→ What needs to be done
From the listing below, select every line where the word "kind" appears.

→ Collected material

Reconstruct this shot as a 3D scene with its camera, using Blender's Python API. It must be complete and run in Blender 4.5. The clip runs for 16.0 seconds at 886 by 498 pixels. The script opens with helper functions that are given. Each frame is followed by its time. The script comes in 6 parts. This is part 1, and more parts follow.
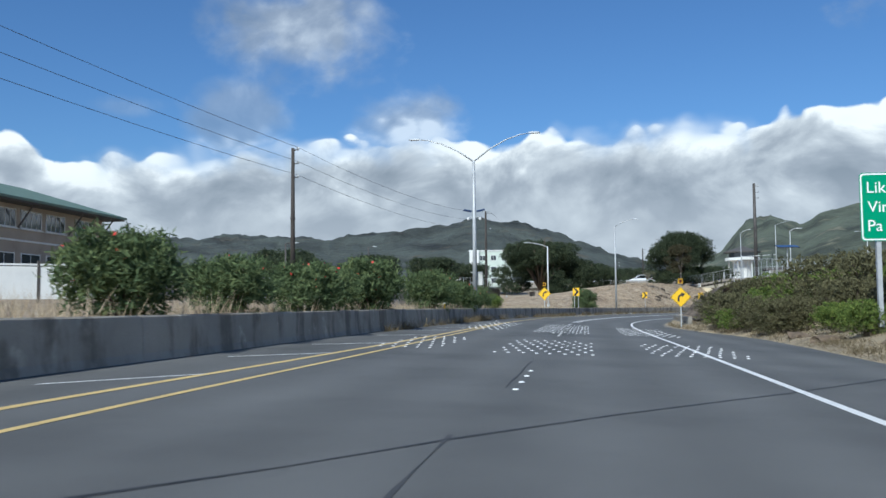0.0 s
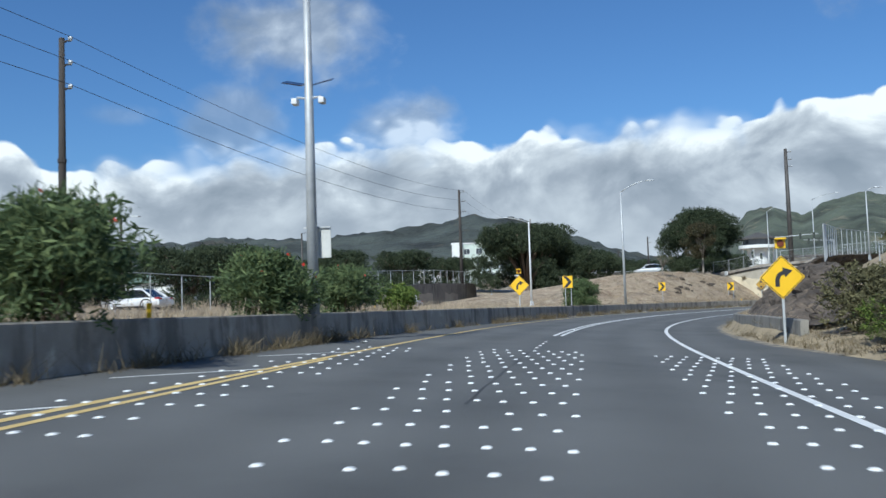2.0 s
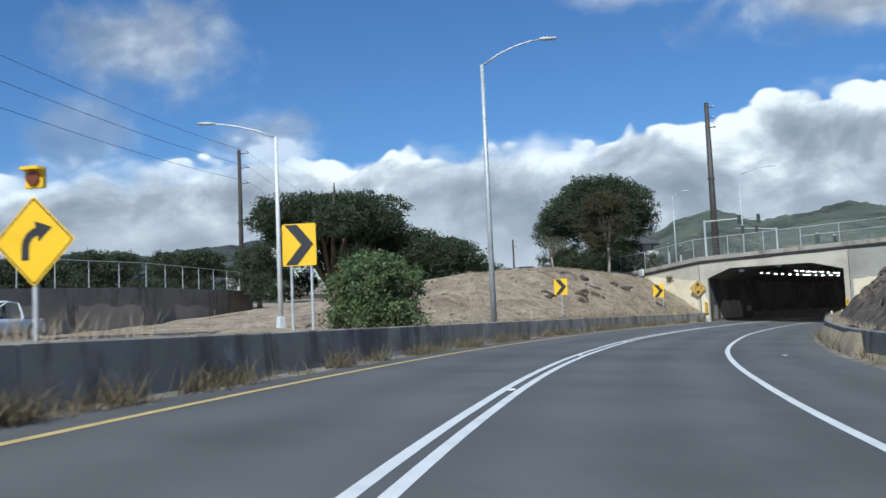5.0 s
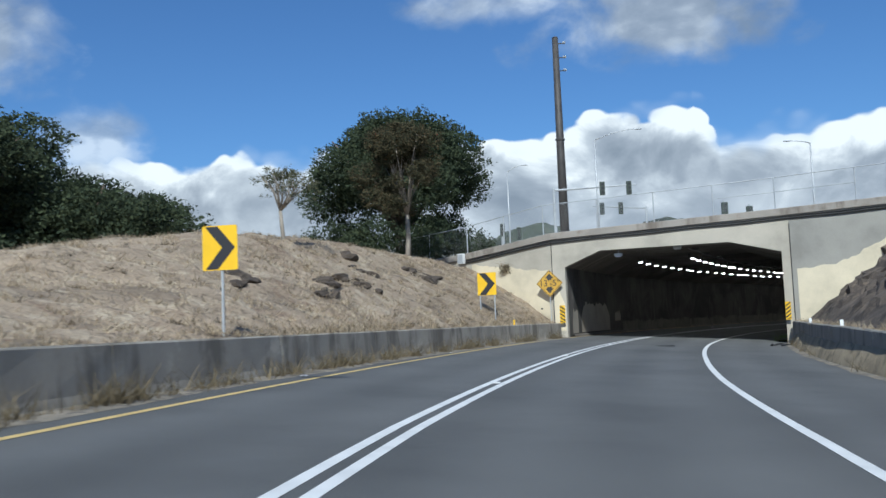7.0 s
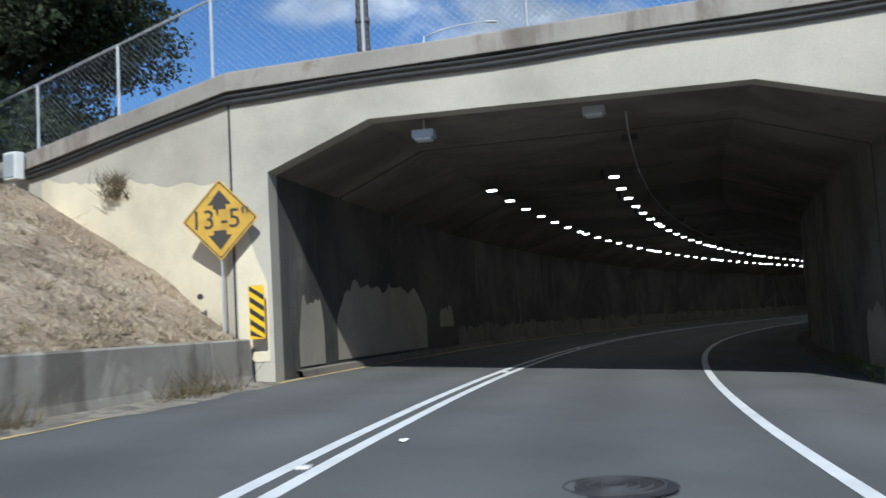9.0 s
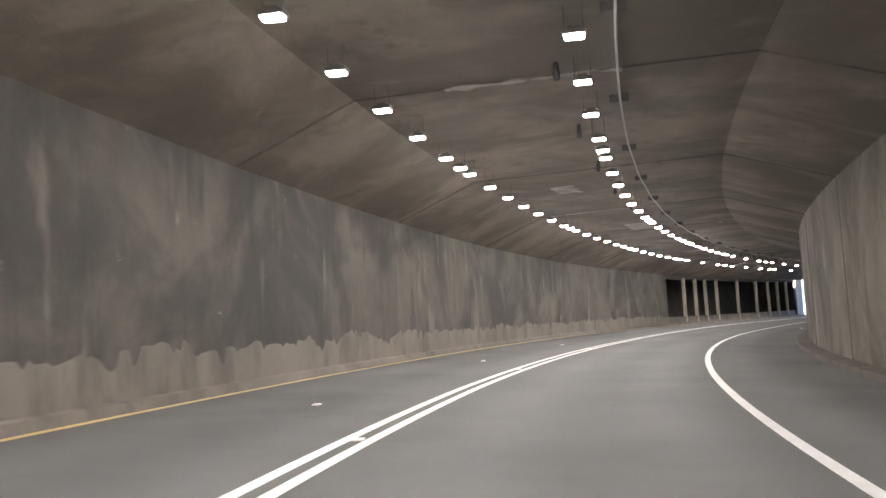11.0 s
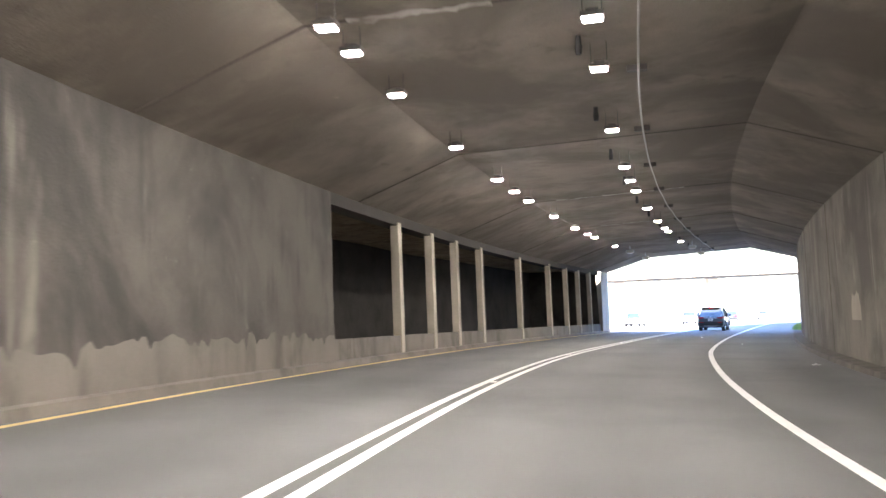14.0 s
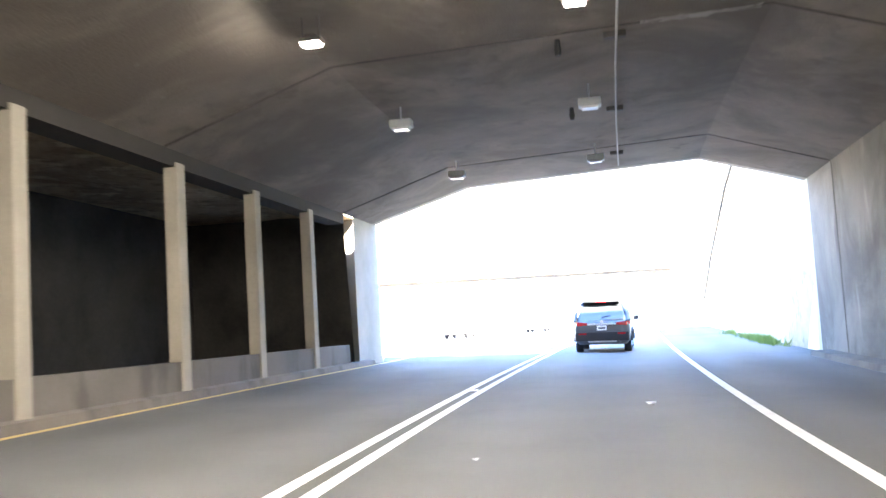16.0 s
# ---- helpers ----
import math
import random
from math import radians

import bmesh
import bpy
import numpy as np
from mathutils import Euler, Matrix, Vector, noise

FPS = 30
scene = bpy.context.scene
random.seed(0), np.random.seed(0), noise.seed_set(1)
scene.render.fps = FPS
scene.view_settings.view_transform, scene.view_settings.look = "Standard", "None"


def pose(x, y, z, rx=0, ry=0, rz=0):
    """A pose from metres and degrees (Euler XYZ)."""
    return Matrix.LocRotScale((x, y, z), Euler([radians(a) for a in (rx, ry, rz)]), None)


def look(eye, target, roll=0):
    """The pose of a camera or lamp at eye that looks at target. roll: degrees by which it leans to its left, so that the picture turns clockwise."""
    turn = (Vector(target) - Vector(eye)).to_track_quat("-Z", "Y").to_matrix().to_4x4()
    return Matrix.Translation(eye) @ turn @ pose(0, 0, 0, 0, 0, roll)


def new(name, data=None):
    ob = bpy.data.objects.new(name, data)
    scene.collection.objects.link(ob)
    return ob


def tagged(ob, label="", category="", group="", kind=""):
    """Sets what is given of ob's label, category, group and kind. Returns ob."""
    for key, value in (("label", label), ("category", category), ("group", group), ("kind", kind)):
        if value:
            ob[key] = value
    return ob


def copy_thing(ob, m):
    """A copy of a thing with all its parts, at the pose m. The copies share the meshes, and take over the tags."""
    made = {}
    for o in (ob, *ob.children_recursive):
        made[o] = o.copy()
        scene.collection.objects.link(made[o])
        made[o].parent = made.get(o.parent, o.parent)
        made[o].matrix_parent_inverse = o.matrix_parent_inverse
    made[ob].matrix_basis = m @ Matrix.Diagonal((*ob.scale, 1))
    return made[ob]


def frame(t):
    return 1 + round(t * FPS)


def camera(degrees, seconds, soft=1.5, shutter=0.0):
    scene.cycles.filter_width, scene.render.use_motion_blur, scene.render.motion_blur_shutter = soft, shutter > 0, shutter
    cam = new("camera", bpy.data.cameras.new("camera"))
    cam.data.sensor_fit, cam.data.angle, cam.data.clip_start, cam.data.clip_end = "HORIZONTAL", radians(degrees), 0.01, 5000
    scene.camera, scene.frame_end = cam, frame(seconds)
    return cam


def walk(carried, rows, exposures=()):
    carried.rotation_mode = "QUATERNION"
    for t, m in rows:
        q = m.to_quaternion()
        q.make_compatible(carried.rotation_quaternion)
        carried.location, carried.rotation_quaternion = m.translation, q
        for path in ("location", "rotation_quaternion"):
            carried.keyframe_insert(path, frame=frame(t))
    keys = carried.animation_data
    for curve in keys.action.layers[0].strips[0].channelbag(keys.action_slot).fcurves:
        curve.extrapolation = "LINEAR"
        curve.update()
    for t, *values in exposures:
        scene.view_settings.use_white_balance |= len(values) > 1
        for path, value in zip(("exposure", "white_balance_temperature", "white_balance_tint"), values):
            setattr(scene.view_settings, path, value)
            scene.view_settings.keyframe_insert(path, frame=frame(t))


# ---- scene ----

→ Exercise solution
def tagged(ob, label="", category="", group="", kind=""):
    """Sets what is given of ob's label, category, group and kind. Returns ob."""
    for key, value in (("label", label), ("category", category), ("group", group), ("kind", kind)):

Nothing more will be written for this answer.